* [Supplied entries]:
────

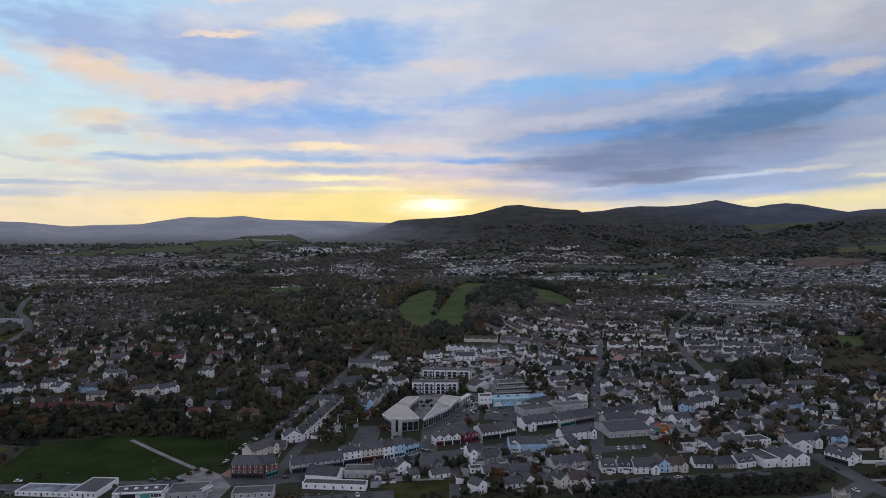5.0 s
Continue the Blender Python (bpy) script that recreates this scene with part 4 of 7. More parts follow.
def church(x, y, turn):
    """A square stone tower with corner pinnacles and a steep nave beside it."""
    ob = thing("church", x, y, turn, "grey stone church with a square tower and steep slate roof", "church", "", None, 14)
    part("tower", Shape().box(-2.7, 2.7, -2.7, 2.7, -1, 13.4).box(-2.95, 2.95, -2.95, 2.95, -1, 1.2).box(-2.9, 2.9, -2.9, 2.9, 9.0, 9.3).box(-2.95, 2.95, -2.95, 2.95, 13.4, 13.8).mesh("tower", "pale_stone"), ob)
    for i in range(8):
        a = i // 2
        t = -1.35 + 2.7 * (i % 2)
        p = ((t, -2.75), (2.75, t), (t, 2.75), (-2.75, t))[a]
        part("merlon", cached(("me",), lambda: Shape().box(-0.55, 0.55, -0.2, 0.2, 0, 0.8).mesh("merlon", "pale_stone")), ob, (p[0], p[1], 13.8), 90 * a)
    for sx in (-1, 1):
        for sy in (-1, 1):
            part("pinnacle", cached(("pi",), lambda: Shape().box(-0.4, 0.4, -0.4, 0.4, 0, 1.2).tube(0, 0, 0.42, 1.2, 2.2, 0, 4, 0.05).mesh("pinnacle", "pale_stone")), ob, (sx * 2.55, sy * 2.55, 13.8))
    for a in range(4):
        c, s = math.cos(radians(90 * a)), math.sin(radians(90 * a))
        for t in (-0.8, 0.8):
            part("lancet_window", cached(("la", 1.0, 3.2), lambda: lancet_mesh(1.0, 3.2)), ob, (t * c + 2.72 * s, t * s - 2.72 * c, 9.6), 90 * a)
        part("lancet_window", cached(("la", 0.9, 2.6), lambda: lancet_mesh(0.9, 2.6)), ob, (2.72 * s, -2.72 * c, 4.6), 90 * a)
    w, d, h, up = 30, 11, 5.0, 5.0
    part("nave", gable_walls(w, d, h, up, "stone_wall"), ob, (11.3, 7.5, 0), 0)
    part("nave_roof", gable_roof(w, d, h, up, "slate_roof", 0.3, 0.0), ob, (11.3, 7.5, 0))
    part("transept", gable_walls(13, 7, 4.6, 4.2, "stone_wall"), ob, (9, 4.5, 0), 90)
    part("transept_roof", gable_roof(13, 7, 4.6, 4.2, "slate_roof", 0.3, 0.0), ob, (9, 4.5, 0), 90)
    for i in range(3):
        part("lancet_window", cached(("la", 1.0, 3.0), lambda: lancet_mesh(1.0, 3.0)), ob, (15.5 + 3.6 * i, 1.97, 1.2))
    part("lancet_window", cached(("la", 2.2, 4.8), lambda: lancet_mesh(2.2, 4.8)), ob, (26.33, 7.5, 2.2), 90)
    part("lancet_window", cached(("la", 1.8, 4.2), lambda: lancet_mesh(1.8, 4.2)), ob, (9, -2.03, 2.0))


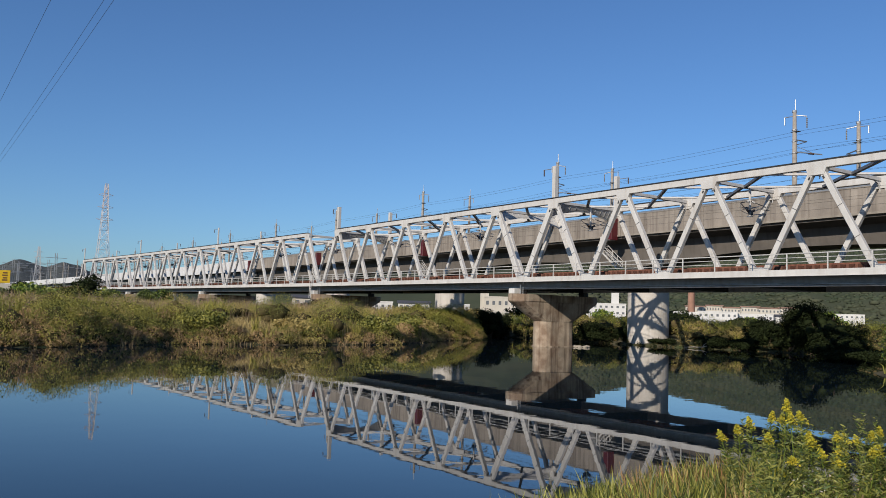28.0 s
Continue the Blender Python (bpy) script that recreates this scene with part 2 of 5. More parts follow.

────

* [Written exercise]:
Give the entries again without a single change, but with no pictures.

* [Solved problem]:
5.0 s
Continue the Blender Python (bpy) script that recreates this scene with part 4 of 7. More parts follow.
def church(x, y, turn):
    """A square stone tower with corner pinnacles and a steep nave beside it."""
    ob = thing("church", x, y, turn, "grey stone church with a square tower and steep slate roof", "church", "", None, 14)
    part("tower", Shape().box(-2.7, 2.7, -2.7, 2.7, -1, 13.4).box(-2.95, 2.95, -2.95, 2.95, -1, 1.2).box(-2.9, 2.9, -2.9, 2.9, 9.0, 9.3).box(-2.95, 2.95, -2.95, 2.95, 13.4, 13.8).mesh("tower", "pale_stone"), ob)
    for i in range(8):
        a = i // 2
        t = -1.35 + 2.7 * (i % 2)
        p = ((t, -2.75), (2.75, t), (t, 2.75), (-2.75, t))[a]
        part("merlon", cached(("me",), lambda: Shape().box(-0.55, 0.55, -0.2, 0.2, 0, 0.8).mesh("merlon", "pale_stone")), ob, (p[0], p[1], 13.8), 90 * a)
    for sx in (-1, 1):
        for sy in (-1, 1):
            part("pinnacle", cached(("pi",), lambda: Shape().box(-0.4, 0.4, -0.4, 0.4, 0, 1.2).tube(0, 0, 0.42, 1.2, 2.2, 0, 4, 0.05).mesh("pinnacle", "pale_stone")), ob, (sx * 2.55, sy * 2.55, 13.8))
    for a in range(4):
        c, s = math.cos(radians(90 * a)), math.sin(radians(90 * a))
        for t in (-0.8, 0.8):
            part("lancet_window", cached(("la", 1.0, 3.2), lambda: lancet_mesh(1.0, 3.2)), ob, (t * c + 2.72 * s, t * s - 2.72 * c, 9.6), 90 * a)
        part("lancet_window", cached(("la", 0.9, 2.6), lambda: lancet_mesh(0.9, 2.6)), ob, (2.72 * s, -2.72 * c, 4.6), 90 * a)
    w, d, h, up = 30, 11, 5.0, 5.0
    part("nave", gable_walls(w, d, h, up, "stone_wall"), ob, (11.3, 7.5, 0), 0)
    part("nave_roof", gable_roof(w, d, h, up, "slate_roof", 0.3, 0.0), ob, (11.3, 7.5, 0))
    part("transept", gable_walls(13, 7, 4.6, 4.2, "stone_wall"), ob, (9, 4.5, 0), 90)
    part("transept_roof", gable_roof(13, 7, 4.6, 4.2, "slate_roof", 0.3, 0.0), ob, (9, 4.5, 0), 90)
    for i in range(3):
        part("lancet_window", cached(("la", 1.0, 3.0), lambda: lancet_mesh(1.0, 3.0)), ob, (15.5 + 3.6 * i, 1.97, 1.2))
    part("lancet_window", cached(("la", 2.2, 4.8), lambda: lancet_mesh(2.2, 4.8)), ob, (26.33, 7.5, 2.2), 90)
    part("lancet_window", cached(("la", 1.8, 4.2), lambda: lancet_mesh(1.8, 4.2)), ob, (9, -2.03, 2.0))


28.0 s
Continue the Blender Python (bpy) script that recreates this scene with part 2 of 5. More parts follow.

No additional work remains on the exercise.